Yet, the long-term picture is decidedly brighter than the near-term picture, with 52% of respondents saying that they have not changed their long-term investment plans for senior housing. And, although 36% of investors said they plan to invest less in the near term, 34% said they plan to invest more in the long term.
Transaction activity has been sparse, with about $4.4 billion of volume through the second quarter, Mace said. That compares to about $17 billion of volume in that time period a year earlier.
PGIM Real Estate hoped to have 45% of its $996 million senior housing fund committed by the end of this year, but only about 20% had been committed as of late August, NREI reported.

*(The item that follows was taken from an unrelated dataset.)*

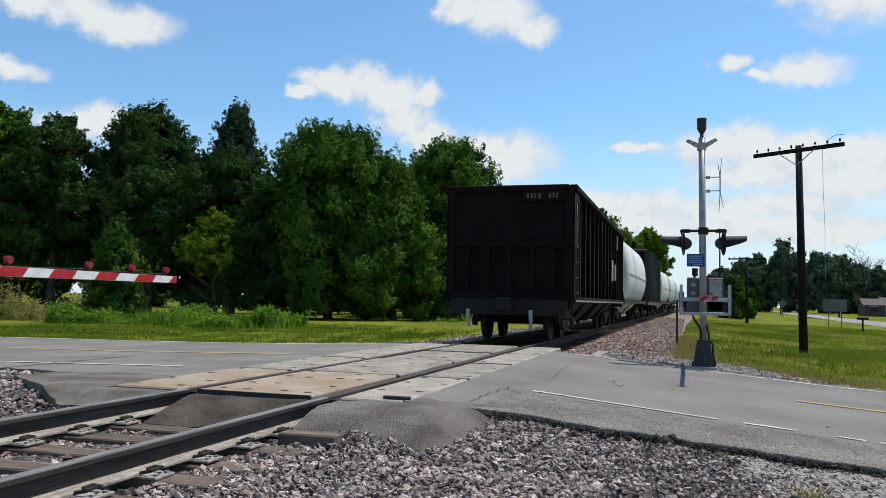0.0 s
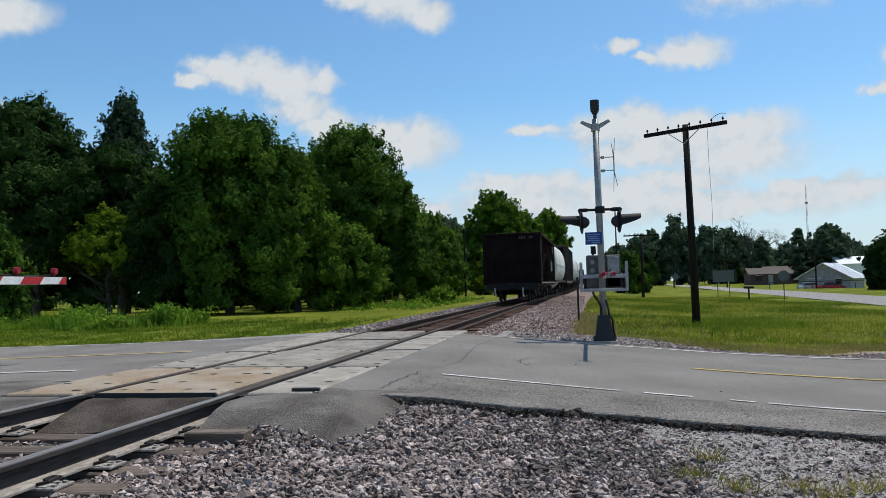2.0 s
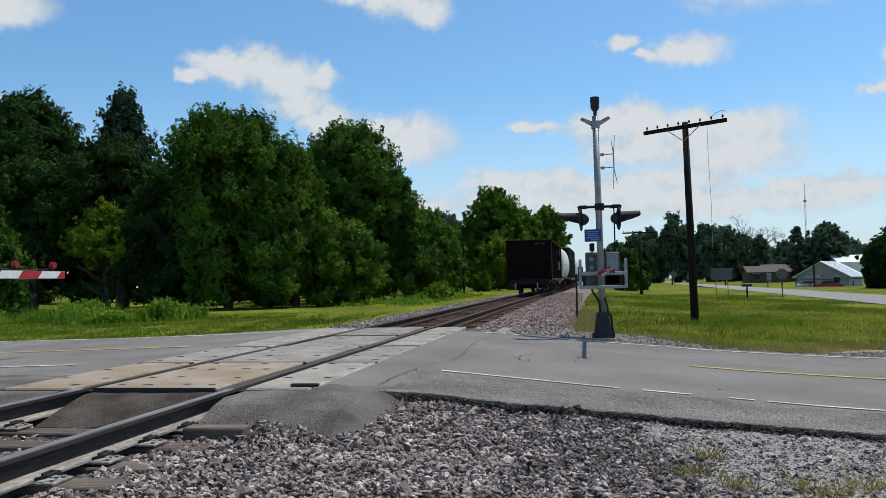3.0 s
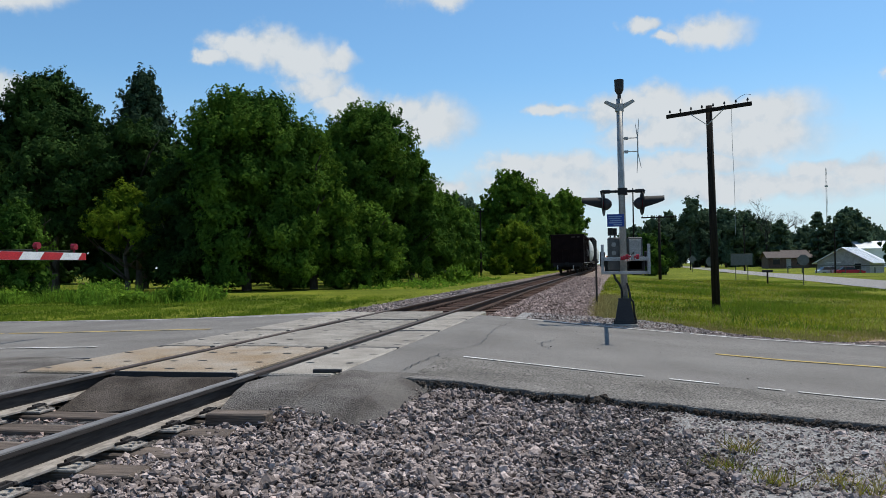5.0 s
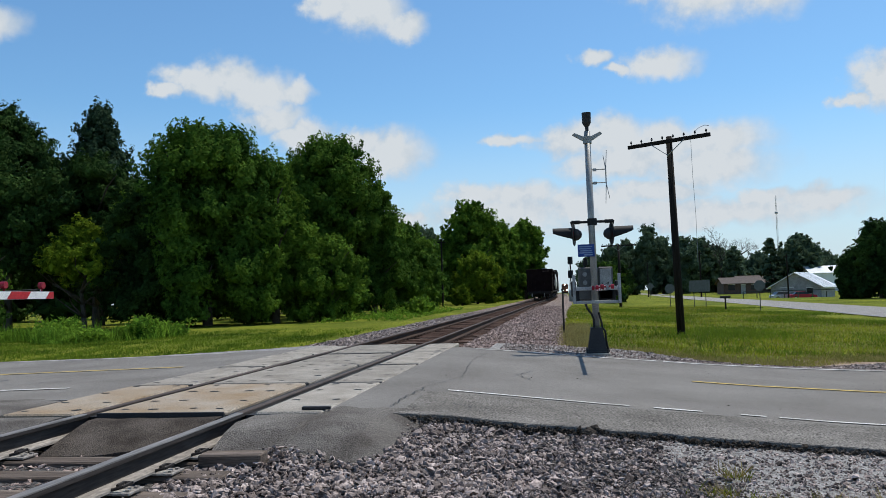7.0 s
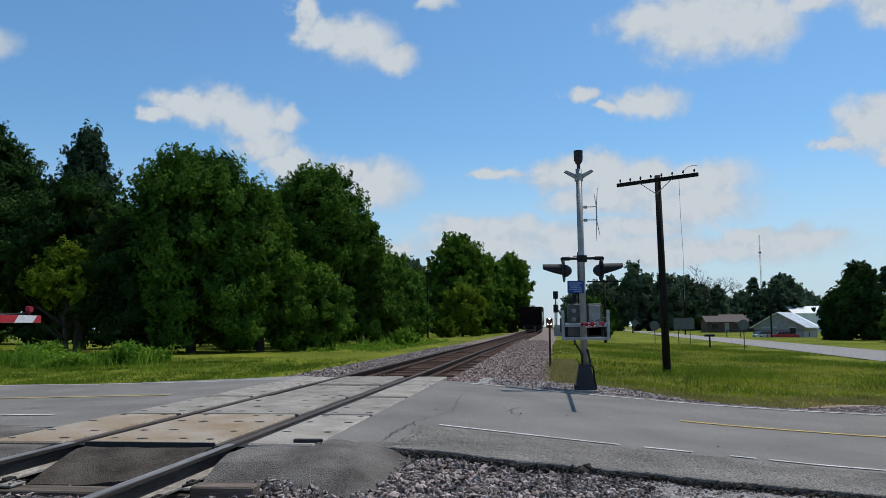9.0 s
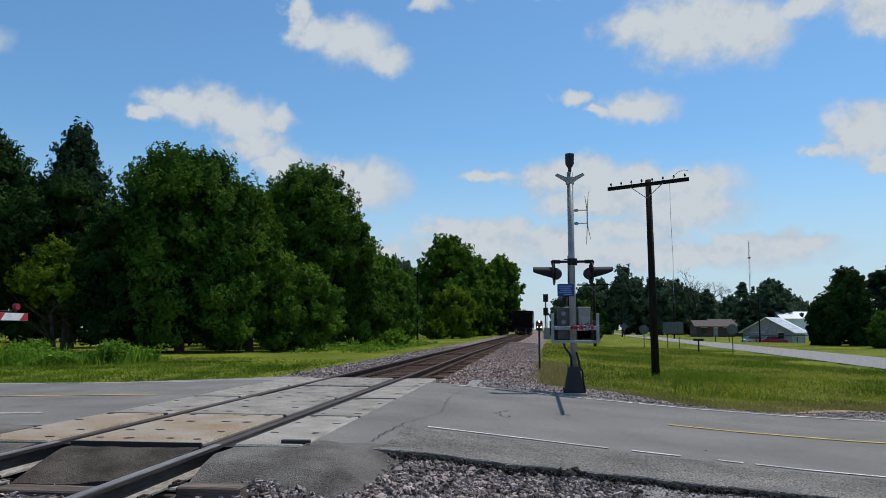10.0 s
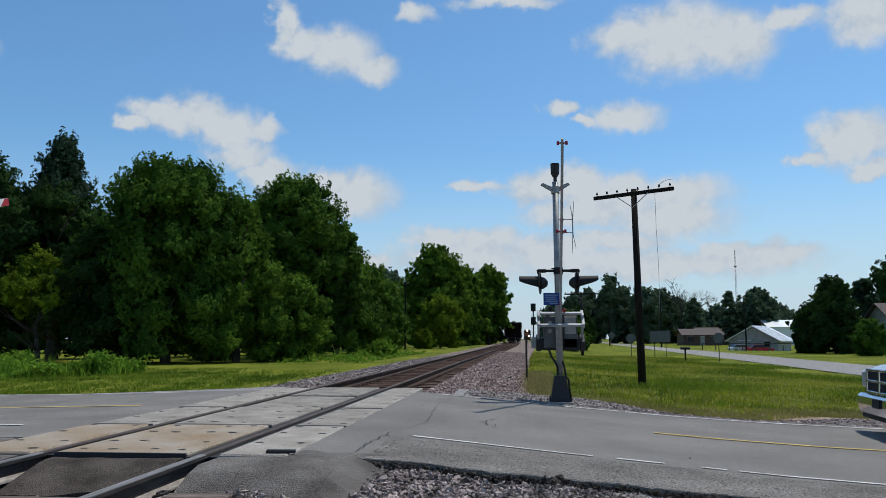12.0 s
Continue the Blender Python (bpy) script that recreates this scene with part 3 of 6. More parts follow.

“Because of Covid, there is a lot of pricing discovery going on and a lot of transactions were pulled off the market with a significant bid-ask spread,” said Steve Blazejewski, managing director and senior portfolio manager for PGIM Real Estate’s seniors housing strategies.
About half of the survey respondents said cap rates are likely to rise over the next 12 months, while 24% expect no change and 23% expect them to decline. So far during the pandemic, Cushman & Wakefield has not seen a “broad correction” on cap rates, but underwriting has gotten more conservative, Managing Director and co-head of the Senior Housing Capital Markets Group Jay Wagner told NREI.
Indeed, 80% of survey respondents anticipate underwriting standards to tighten in the next 12 months.
However, the future is difficult to predict, with prospects for a Covid-19 vaccine still uncertain, and the possibility of a fall or winter resurgence in infections possible. Operating and expense fundamentals at the property level do seem to be improving, though, with 44.9% of respondents expecting occupancy to increase within the next year, and 55.3% saying that they expect rental rates to increase.
“Although respondents appear surprisingly optimistic that occupancies will rise, the overall average expectation is for a slight increase of 25.5 basis points,” NREI reported. “In addition, the results show a clear deterioration in confidence when compared to past surveys. Notably, 72% of respondents had predicted an increase in occupancies in the 2019 survey.”
Whenever the Covid-19 pandemic does pass, Mace is confident that the senior housing industry will recover, given how these communities meet consumers’ needs for shelter, care and life enrichment.
“The value proposition of senior housing, in my mind, has not gone away,” she said.